When a higher charge can still make sense
Low cost investing is often a strong default, but lower is not always better in every circumstance. There are cases where a higher ongoing charge may be reasonable, such as specialist strategies, less liquid asset classes, outcome oriented funds, capital preservation tools, or professionally managed solutions that solve a specific planning problem. The key is evidence. Investors should ask what they receive for the additional cost, whether the product has a clear role in the portfolio, and whether a lower cost substitute could reasonably achieve the same objective.
Best practices for using this calculator
- Run multiple scenarios using conservative, moderate, and optimistic return assumptions.
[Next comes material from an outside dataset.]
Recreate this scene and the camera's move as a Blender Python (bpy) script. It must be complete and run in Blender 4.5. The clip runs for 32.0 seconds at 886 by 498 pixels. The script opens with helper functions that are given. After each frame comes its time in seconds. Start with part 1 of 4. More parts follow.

- Compare two or three fee levels, such as 0.15%, 0.50%, and 1.00%.
- Review both direct fees and reduction in ending wealth.
- Repeat the analysis when your contribution amount or time horizon changes.
- Use the output as a decision support tool, not a guarantee of future performance.
Bottom line
Ongoing charges figure calculation is one of the clearest ways to turn an abstract fee percentage into a practical financial decision. It helps investors compare products consistently, evaluate trade offs, and understand how recurring costs shape long term outcomes. The most important lesson is simple: fees compound just like returns do, except they compound against you. Even a modest annual charge can lead to a large reduction in final wealth over time.
If you are selecting between funds, reviewing a pension or retirement plan, or deciding whether to switch into a lower cost share class, an OCF calculator gives you a more realistic picture of what you keep. Use it regularly, pair it with the official disclosure documents, and make sure you evaluate total investing costs rather than a single headline number.